Author:
R&D Tax Advisors
Role:
CPAs
Publish Date:
Jan 7, 2026
The Question
“Why does this feel so complicated?”
This is one of the most honest reactions companies have when they start looking into R&D credits.
Not frustration about the money.
Not concern about eligibility.
Just a sense that the whole thing feels heavier than it should.
And that feeling isn’t irrational — but it’s often misdirected.
R&D credits are complex in certain ways.
They’re also made far more complicated than necessary in others.
Understanding the difference is what separates manageable processes from overwhelming ones.
The Short Answer
R&D credits feel complicated because they are judgment-based, not checklist-based.
They require interpretation, context, and defensible reasoning — not just data entry.
What makes them feel overwhelming, however, is usually not the law itself. It’s:
unclear scoping,
poor methodology,
mismatched tools,
and unrealistic expectations about how “simple” the credit should be.
Once those factors are stripped away, the credit becomes demanding — but understandable.
Why R&D Credits Aren’t Checklists
Many tax processes are mechanical.
You gather numbers.
You plug them into forms.
You get an answer.
R&D credits don’t work that way.
They sit at the intersection of:
tax law,
engineering reality,
and narrative explanation.
Two companies can do similar work and legitimately arrive at different conclusions based on facts, judgment, and documentation. That’s not a flaw — it’s how the incentive is designed.
When people expect the credit to behave like a form-driven exercise, confusion sets in quickly.
Calculation Complexity vs. Documentation Complexity
One of the most useful distinctions companies can make is between calculation and documentation.
Calculation complexity is usually manageable.
Once qualified expenses are identified, the math itself is rarely the hard part.
Documentation complexity is where most friction lives.
That documentation has to explain:
what uncertainty existed,
how alternatives were evaluated,
and why the work meets the standard.
This is not about volume.
It’s about clarity.
Companies struggle not because they lack data, but because no one has translated technical reality into a coherent story that a third party can understand.
Why Multi-State Claims Feel Harder Than They Are
State credits amplify complexity — but often less than people expect.
Most of the perceived difficulty comes from assuming:
every state has entirely different rules,
every calculation must be rebuilt from scratch,
or every credit requires a separate strategy.
In reality, most state credits start with the same foundational work:
federal qualification,
activity scoping,
and expense identification.
States add layers — rates, limitations, refundability, timing — but they don’t usually reinvent the core analysis.
When companies treat state credits as bolt-ons to a solid federal foundation, complexity drops dramatically.

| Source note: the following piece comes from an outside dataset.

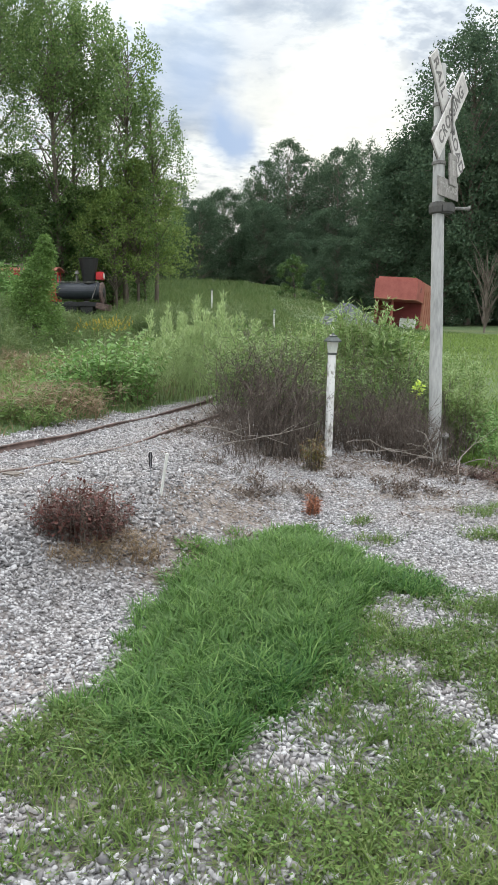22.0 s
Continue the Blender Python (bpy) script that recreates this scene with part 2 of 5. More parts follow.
M_WEED = leafy("weed_leaves", [(0.07, 0.135, 0.036), (0.122, 0.215, 0.056), (0.178, 0.285, 0.08), (0.27, 0.355, 0.12)])
M_PALE = leafy("pale_weed", [(0.24, 0.36, 0.13), (0.38, 0.5, 0.22), (0.48, 0.56, 0.3)])
M_BUSH = leafy("bush_leaves", [(0.08, 0.18, 0.045), (0.14, 0.27, 0.07), (0.24, 0.37, 0.12)])
M_STEM = worn("weed_stem", [(0.13, 0.1, 0.06), (0.2, 0.15, 0.09)], 0.8, 8)
M_DEAD = worn("dead_stem", [(0.045, 0.034, 0.028), (0.105, 0.082, 0.068), (0.21, 0.175, 0.15)], 0.85, 12)
M_DEADLEAF = leafy("dead_leaves", [(0.045, 0.028, 0.022), (0.09, 0.06, 0.046), (0.15, 0.105, 0.08)], 0.15)
M_REDDEAD = leafy("red_dead_leaves", [(0.07, 0.027, 0.024), (0.13, 0.052, 0.046), (0.22, 0.1, 0.082)], 0.2)
M_REDTUFT = leafy("red_tuft_leaves", [(0.28, 0.08, 0.04), (0.35, 0.14, 0.07)], 0.2)
M_RUSTY = leafy("rusty_grass", [(0.08, 0.036, 0.026), (0.15, 0.07, 0.048), (0.23, 0.13, 0.088)], 0.2)
M_YELLOW = leafy("yellow_petals", [(0.7, 0.45, 0.03), (0.8, 0.6, 0.08)], 0.3)
M_LIME = leafy("lime_leaves", [(0.45, 0.6, 0.06), (0.55, 0.7, 0.1)], 0.4)
M_CROWN = leafy("poplar_leaves", [(0.075, 0.148, 0.05), (0.125, 0.22, 0.072), (0.19, 0.29, 0.098), (0.26, 0.345, 0.13)], 0.45)
M_HANGING = leafy("hanging_leaves", [(0.085, 0.15, 0.042), (0.14, 0.225, 0.06), (0.2, 0.29, 0.08), (0.28, 0.36, 0.11)], 0.45)
# maple greens darkened for shade low in the grove; M_HANGING carries the lit boughs
M_CROWN2 = leafy("maple_leaves", [(0.035, 0.085, 0.03), (0.062, 0.13, 0.043), (0.105, 0.19, 0.06), (0.18, 0.26, 0.085)], 0.4)
# backlit dimness and bluish haze of the far wood are mixed into these greens
M_BACKLIT_CROWN = leafy("backlit_wood_leaves", [(0.046, 0.085, 0.054), (0.078, 0.128, 0.076), (0.122, 0.176, 0.104)], 0.38, 0.9)
M_PINE = leafy("cedar_leaves", [(0.1, 0.19, 0.05), (0.16, 0.27, 0.075), (0.22, 0.33, 0.1)], 0.4)
M_BARK = worn("bark", [(0.07, 0.055, 0.045), (0.14, 0.115, 0.095), (0.2, 0.17, 0.145)], 0.9, 4, 0.8, 30, axis=(1, 1, 0.25))
M_POLEWOOD = worn("pole_wood", [(0.1, 0.062, 0.045), (0.17, 0.11, 0.08), (0.24, 0.165, 0.125)], 0.85, 5, 0.5, 40, axis=(1, 1, 0.12))


# ---- building helpers ----
def mesh_np(name, verts, faces, mat, smooth=False):
    """A mesh from arrays: verts (n, 3), faces (m, k) of one size k."""
    me = bpy.data.meshes.new(name)
    verts, faces = np.asarray(verts, np.float32), np.asarray(faces, np.int32)
    n, k = faces.shape
    me.vertices.add(len(verts))
    me.vertices.foreach_set("co", verts.ravel())
    me.loops.add(n * k)
    me.loops.foreach_set("vertex_index", faces.ravel())
    me.polygons.add(n)
    me.polygons.foreach_set("loop_start", np.arange(0, n * k, k, dtype=np.int32))
    me.polygons.foreach_set("loop_total", np.full(n, k, np.int32))
    if smooth:
        me.polygons.foreach_set("use_smooth", np.ones(n, bool))
    me.update(calc_edges=True)
    me.materials.append(mat)
    return me


def child(name, me, parent, label=""):
    ob = new(name, me)
    ob.parent = parent
    if label:
        ob["label"] = label
    return ob


def part(name, bm, mat, parent, label="", smooth=False):
    me = bpy.data.meshes.new(name)
    if smooth:
        for f in bm.faces:
            f.smooth = True
    bm.to_mesh(me)
    bm.free()
    me.materials.append(mat)
    return child(name, me, parent, label)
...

When they treat each state as a separate project, everything feels unmanageable.
How Bad Providers and Bad Assumptions Make Things Worse
Much of the confusion around R&D credits is self-inflicted by the market.
Some providers oversimplify to sell speed.
Others overcomplicate to justify cost.
In both cases, companies are left thinking:
“If experts can’t agree, this must be impossible.”
Add in assumptions like:
“everything engineering-related qualifies,” or
“the software will handle the hard parts,”
and complexity compounds fast.
The issue isn’t that the credit is inscrutable.
It’s that the framing is inconsistent and often misleading.
What “Simple Enough” Actually Looks Like
R&D credits are never frictionless — but they don’t need to dominate a company’s bandwidth either.
For most tech companies, “simple enough” means:
a clear understanding of what qualifies and what doesn’t,
a repeatable scoping process,
lightweight but honest documentation,
and expectations aligned with reality.
It does not mean:
zero effort,
instant outcomes,
or push-button results.
When companies align effort with materiality — and stop chasing false simplicity — the credit becomes far more manageable.
The Takeaway
R&D credits feel complicated because they require judgment — and judgment is uncomfortable.
What makes them feel overwhelming is usually not the law, but the way the process is framed, sold, or misunderstood.
When companies separate:
real complexity from noise,
calculation from documentation,
and value from hype,
the credit stops feeling mysterious and starts feeling navigable.
Not easy — but understandable.
And that’s usually all most companies need.